● **BRIEF**:
Drop the pictures, then extract the listing word for word.
═══ STORED DATA ═══
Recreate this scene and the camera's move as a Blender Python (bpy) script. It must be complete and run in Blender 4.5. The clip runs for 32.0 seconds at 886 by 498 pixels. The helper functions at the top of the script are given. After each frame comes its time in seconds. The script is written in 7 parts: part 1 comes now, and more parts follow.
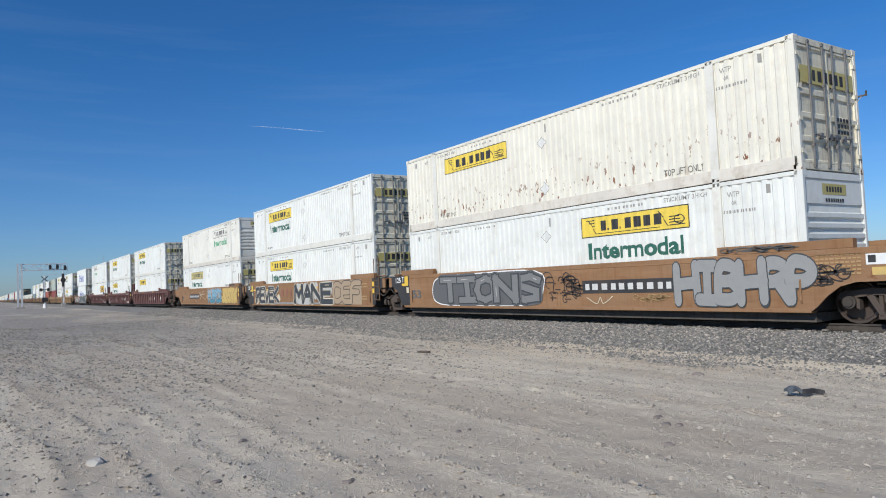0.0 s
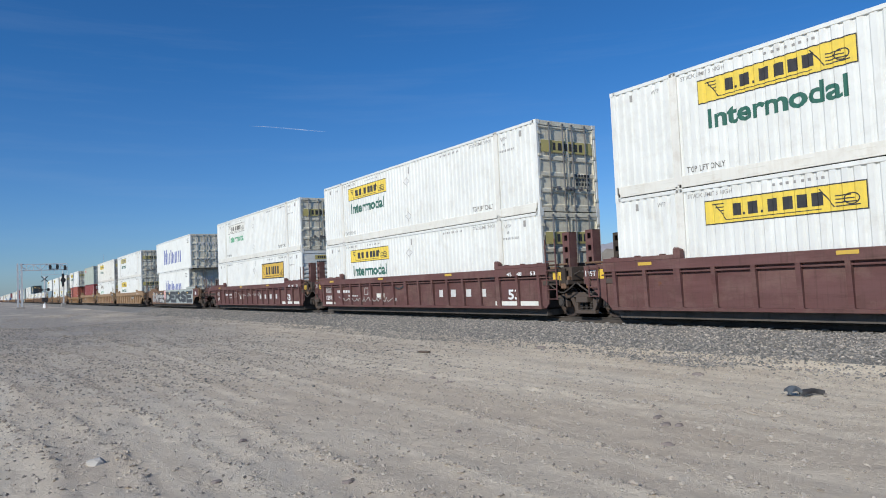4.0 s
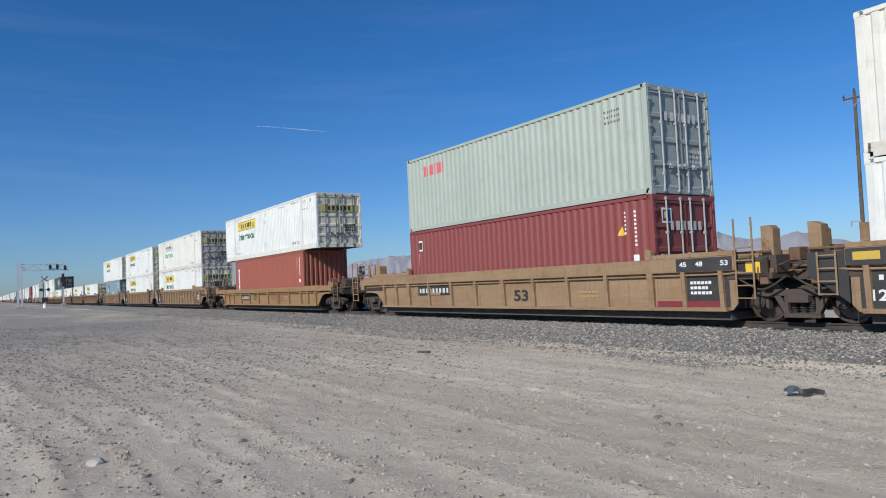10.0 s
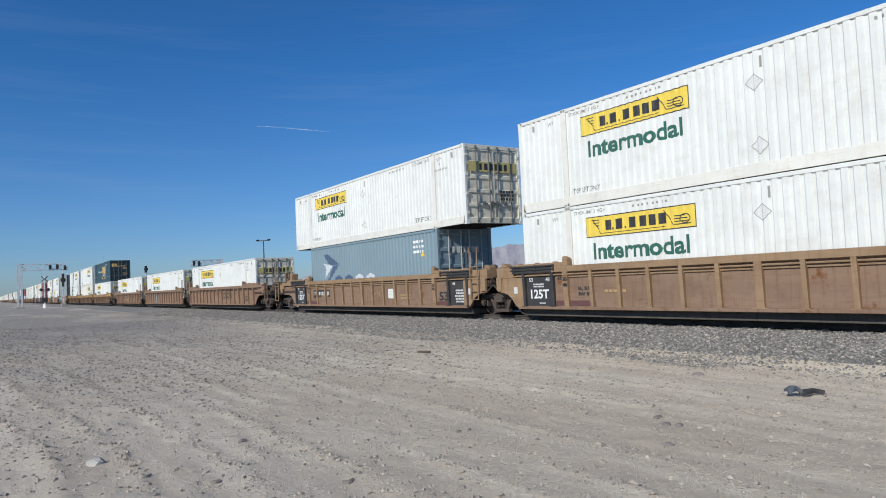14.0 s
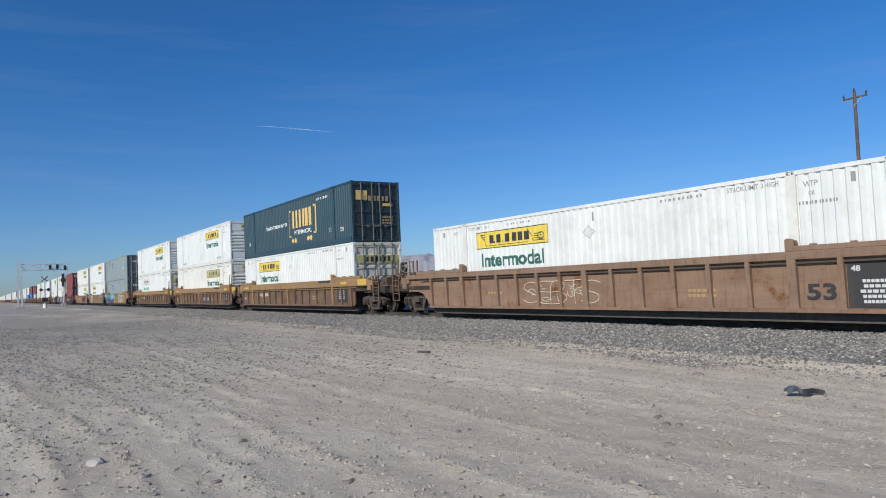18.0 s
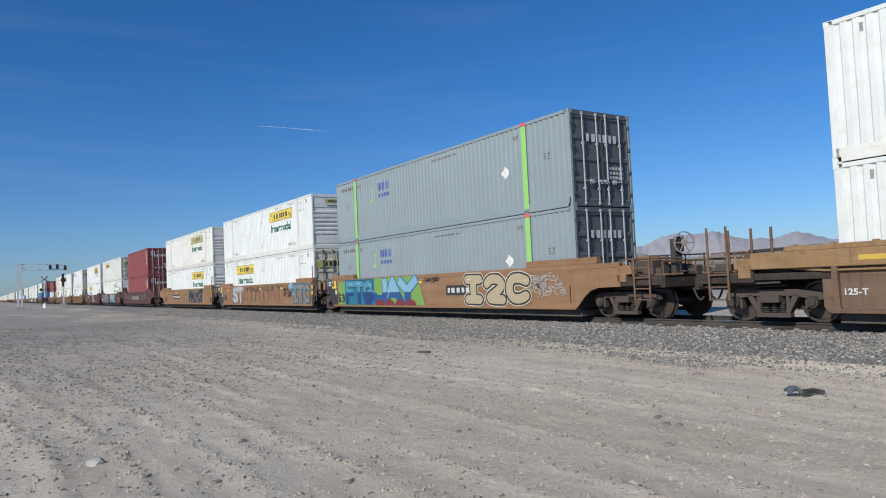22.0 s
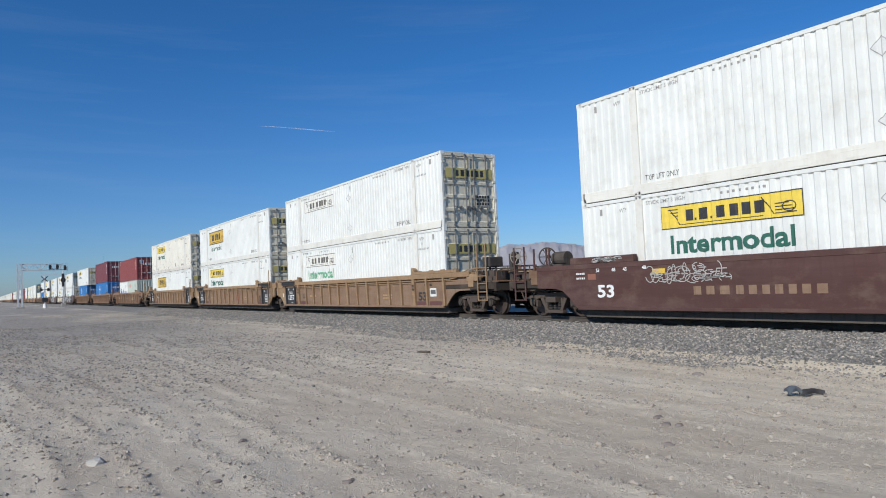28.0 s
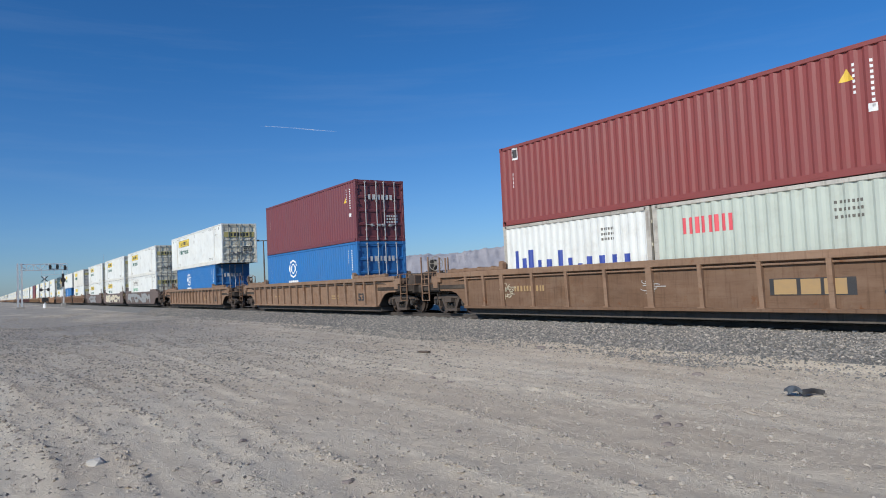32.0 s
═══
● **ANSWER TO THE PROBLEM**:
Recreate this scene and the camera's move as a Blender Python (bpy) script. It must be complete and run in Blender 4.5. The clip runs for 32.0 seconds at 886 by 498 pixels. The helper functions at the top of the script are given. After each frame comes its time in seconds. The script is written in 7 parts: part 1 comes now, and more parts follow.
0.0 s
4.0 s
10.0 s
14.0 s
18.0 s
22.0 s
28.0 s
32.0 s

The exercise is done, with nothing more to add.